● PROBLEM DESCRIPTION:
Give the number of lines containing "group" in this listing, with no other words.

● INFORMATION PROVIDED:
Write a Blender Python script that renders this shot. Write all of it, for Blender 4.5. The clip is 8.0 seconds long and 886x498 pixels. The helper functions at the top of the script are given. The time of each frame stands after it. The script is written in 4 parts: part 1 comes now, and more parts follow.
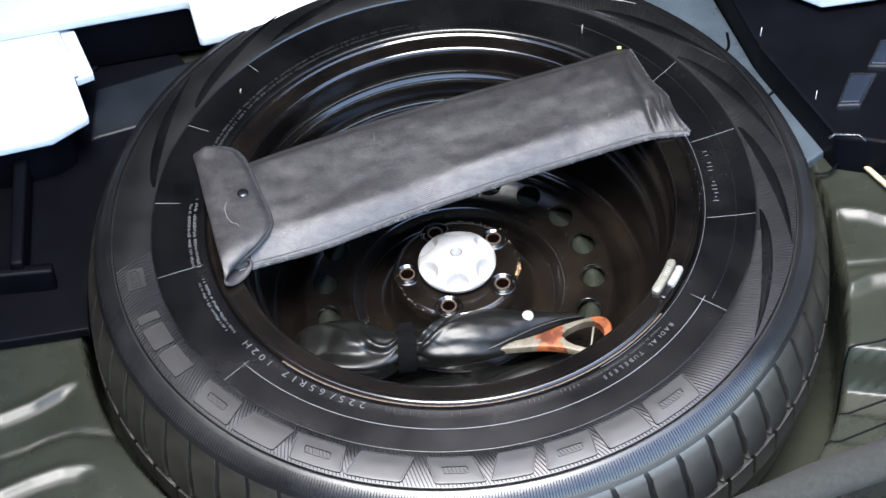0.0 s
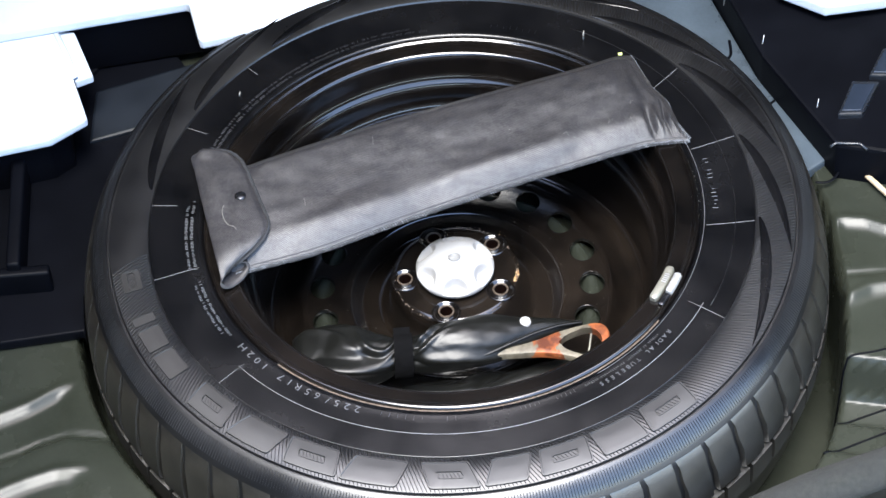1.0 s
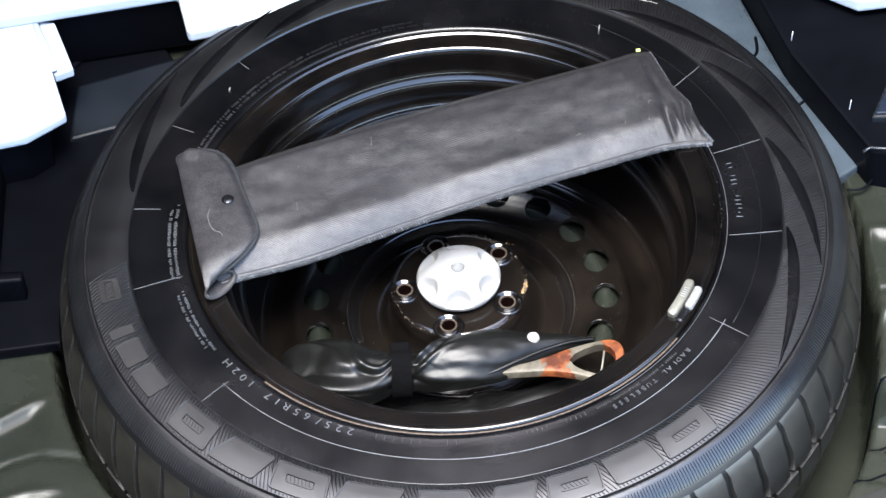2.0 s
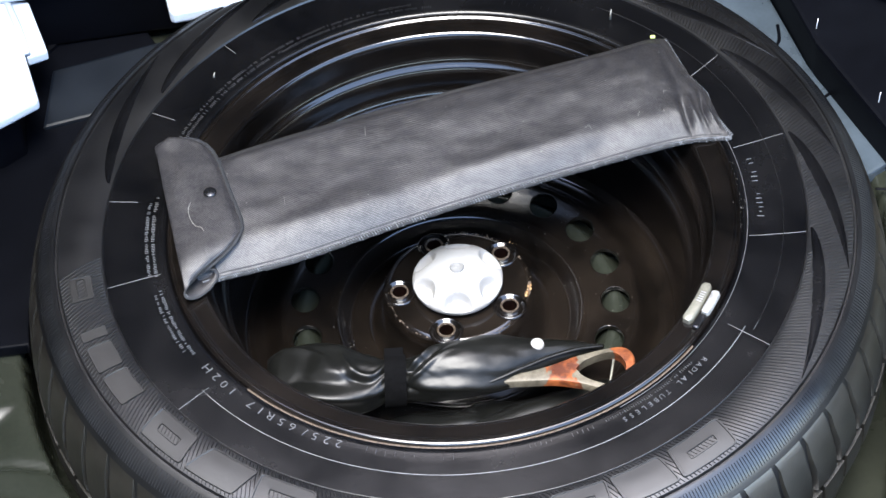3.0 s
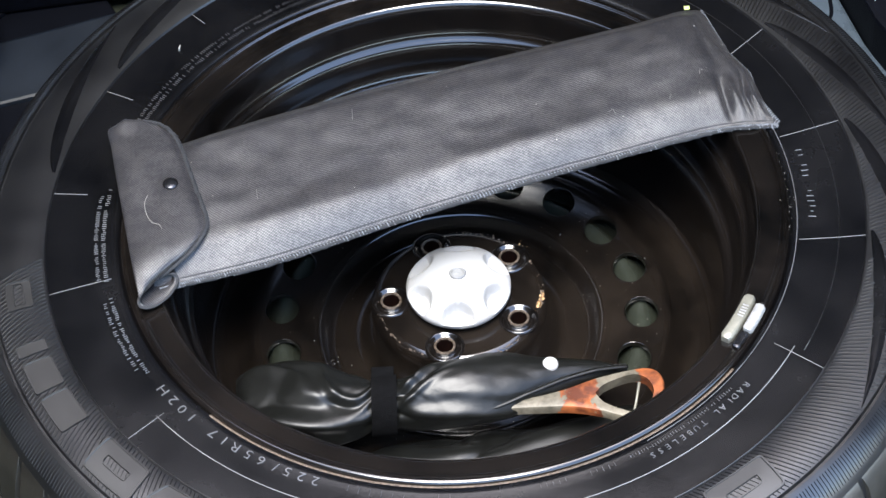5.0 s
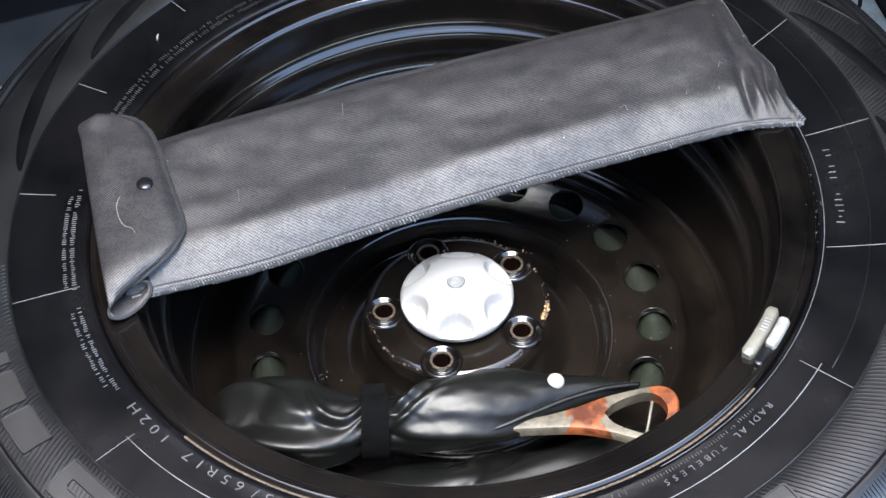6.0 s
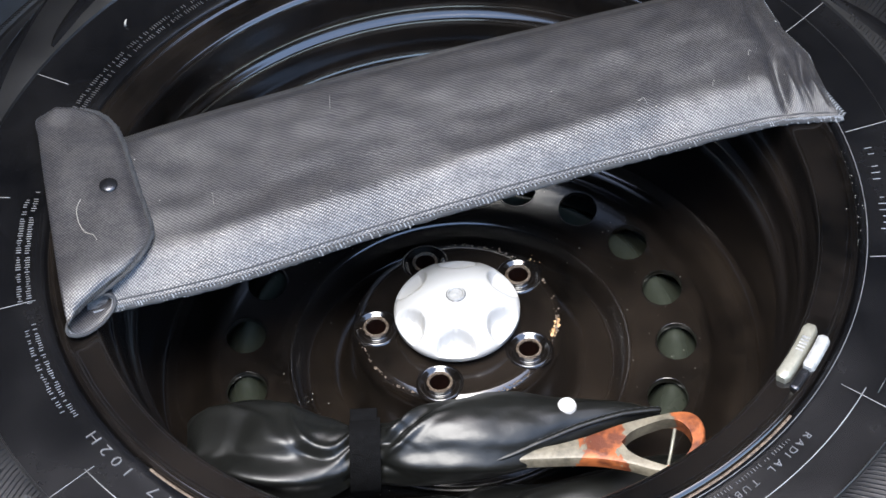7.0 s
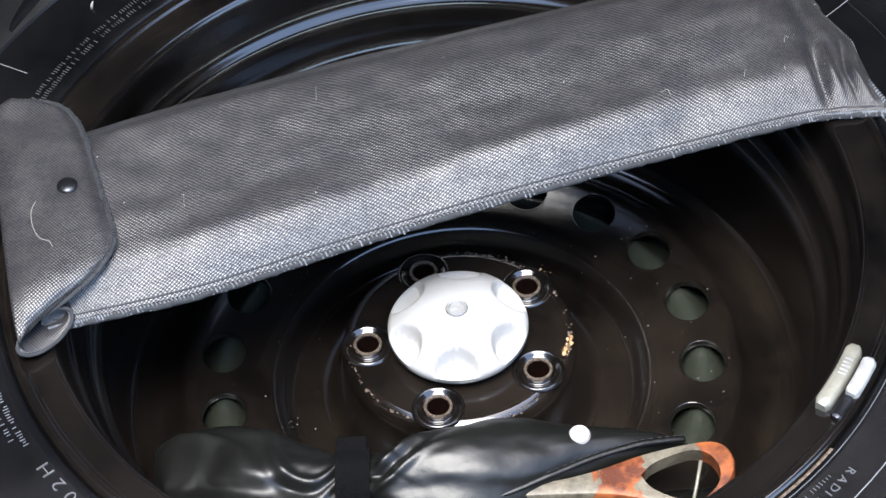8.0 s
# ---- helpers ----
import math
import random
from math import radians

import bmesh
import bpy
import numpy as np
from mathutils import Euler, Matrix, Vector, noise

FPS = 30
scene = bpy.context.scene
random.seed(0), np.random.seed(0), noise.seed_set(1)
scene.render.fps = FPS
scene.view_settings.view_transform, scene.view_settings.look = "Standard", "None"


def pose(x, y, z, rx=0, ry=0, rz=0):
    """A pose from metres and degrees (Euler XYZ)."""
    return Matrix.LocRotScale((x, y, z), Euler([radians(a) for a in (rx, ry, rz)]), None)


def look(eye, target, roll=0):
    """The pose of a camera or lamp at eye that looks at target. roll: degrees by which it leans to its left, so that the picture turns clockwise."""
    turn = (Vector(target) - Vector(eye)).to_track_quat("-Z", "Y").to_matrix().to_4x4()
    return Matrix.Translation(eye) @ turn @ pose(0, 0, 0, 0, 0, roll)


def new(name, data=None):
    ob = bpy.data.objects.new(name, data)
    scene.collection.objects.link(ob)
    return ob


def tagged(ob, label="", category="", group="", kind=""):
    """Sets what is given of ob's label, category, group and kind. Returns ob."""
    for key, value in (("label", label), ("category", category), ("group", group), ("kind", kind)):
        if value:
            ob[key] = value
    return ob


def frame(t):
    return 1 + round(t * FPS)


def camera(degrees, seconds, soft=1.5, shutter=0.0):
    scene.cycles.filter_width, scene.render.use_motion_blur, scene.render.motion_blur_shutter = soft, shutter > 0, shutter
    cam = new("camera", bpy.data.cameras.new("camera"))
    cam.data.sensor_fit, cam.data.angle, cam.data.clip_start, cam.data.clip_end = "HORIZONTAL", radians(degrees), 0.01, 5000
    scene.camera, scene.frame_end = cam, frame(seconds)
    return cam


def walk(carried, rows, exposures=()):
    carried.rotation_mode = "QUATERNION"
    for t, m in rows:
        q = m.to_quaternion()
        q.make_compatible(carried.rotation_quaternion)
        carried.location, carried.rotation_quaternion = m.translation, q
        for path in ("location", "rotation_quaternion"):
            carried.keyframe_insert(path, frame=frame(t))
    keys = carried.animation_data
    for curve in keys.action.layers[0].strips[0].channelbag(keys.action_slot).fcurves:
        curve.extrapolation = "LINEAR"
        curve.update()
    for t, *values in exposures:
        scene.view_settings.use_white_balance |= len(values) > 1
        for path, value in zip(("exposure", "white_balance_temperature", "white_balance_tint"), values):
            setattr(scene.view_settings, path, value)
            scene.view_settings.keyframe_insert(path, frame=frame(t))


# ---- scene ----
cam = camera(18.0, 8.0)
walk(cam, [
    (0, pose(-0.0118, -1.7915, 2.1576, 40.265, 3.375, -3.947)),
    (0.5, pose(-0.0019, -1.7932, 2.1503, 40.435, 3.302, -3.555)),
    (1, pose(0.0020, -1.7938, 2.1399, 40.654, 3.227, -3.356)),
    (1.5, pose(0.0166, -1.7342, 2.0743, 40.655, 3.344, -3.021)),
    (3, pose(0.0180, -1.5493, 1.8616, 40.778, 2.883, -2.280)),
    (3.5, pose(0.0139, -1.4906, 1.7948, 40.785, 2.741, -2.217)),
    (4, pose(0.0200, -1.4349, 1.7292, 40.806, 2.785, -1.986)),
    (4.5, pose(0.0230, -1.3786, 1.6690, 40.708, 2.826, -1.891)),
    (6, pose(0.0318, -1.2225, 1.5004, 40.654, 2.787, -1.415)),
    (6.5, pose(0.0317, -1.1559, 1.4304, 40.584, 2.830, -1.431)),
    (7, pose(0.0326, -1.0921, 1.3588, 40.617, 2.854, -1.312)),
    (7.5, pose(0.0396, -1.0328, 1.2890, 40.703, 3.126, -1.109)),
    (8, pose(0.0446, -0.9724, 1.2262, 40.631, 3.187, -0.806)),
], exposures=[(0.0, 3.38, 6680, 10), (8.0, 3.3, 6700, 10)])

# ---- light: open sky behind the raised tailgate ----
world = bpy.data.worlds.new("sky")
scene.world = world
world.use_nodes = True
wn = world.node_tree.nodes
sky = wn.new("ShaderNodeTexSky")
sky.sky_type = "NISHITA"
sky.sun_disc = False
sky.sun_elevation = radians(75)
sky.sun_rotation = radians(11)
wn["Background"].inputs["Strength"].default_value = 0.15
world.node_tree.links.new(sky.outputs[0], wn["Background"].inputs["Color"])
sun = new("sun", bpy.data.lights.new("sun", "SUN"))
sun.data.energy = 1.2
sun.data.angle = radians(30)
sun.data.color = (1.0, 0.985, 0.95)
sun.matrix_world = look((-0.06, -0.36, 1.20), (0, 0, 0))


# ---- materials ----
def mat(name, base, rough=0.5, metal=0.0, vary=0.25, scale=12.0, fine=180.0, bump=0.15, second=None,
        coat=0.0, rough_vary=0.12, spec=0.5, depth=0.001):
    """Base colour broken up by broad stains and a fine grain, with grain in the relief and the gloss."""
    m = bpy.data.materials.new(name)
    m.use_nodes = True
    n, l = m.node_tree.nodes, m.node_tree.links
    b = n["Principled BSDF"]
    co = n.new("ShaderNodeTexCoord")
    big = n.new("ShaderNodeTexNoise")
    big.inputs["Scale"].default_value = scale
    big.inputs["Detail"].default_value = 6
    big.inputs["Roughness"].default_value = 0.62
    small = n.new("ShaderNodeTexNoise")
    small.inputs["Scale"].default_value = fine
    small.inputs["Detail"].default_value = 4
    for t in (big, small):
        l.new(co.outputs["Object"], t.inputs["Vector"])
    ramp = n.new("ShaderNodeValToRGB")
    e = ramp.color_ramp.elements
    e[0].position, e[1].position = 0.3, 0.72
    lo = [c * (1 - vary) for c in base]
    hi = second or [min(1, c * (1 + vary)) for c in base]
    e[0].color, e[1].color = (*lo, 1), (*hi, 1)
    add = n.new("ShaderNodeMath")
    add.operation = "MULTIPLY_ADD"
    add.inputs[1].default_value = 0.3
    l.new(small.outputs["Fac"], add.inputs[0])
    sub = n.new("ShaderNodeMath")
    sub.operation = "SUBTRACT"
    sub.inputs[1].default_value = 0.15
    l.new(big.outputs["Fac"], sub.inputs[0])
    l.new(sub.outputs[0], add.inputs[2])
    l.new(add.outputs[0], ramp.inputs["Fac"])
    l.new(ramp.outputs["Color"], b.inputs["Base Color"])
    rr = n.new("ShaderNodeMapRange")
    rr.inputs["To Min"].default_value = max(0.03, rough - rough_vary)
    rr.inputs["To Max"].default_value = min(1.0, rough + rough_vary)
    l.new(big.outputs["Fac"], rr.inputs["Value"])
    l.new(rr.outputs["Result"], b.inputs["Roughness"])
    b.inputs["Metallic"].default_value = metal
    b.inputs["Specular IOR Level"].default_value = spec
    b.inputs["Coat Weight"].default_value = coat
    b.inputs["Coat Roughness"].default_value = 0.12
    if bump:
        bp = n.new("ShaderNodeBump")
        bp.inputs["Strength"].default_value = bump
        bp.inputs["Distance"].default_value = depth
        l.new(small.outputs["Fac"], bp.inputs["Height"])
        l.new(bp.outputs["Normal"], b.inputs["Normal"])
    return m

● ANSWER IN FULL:
3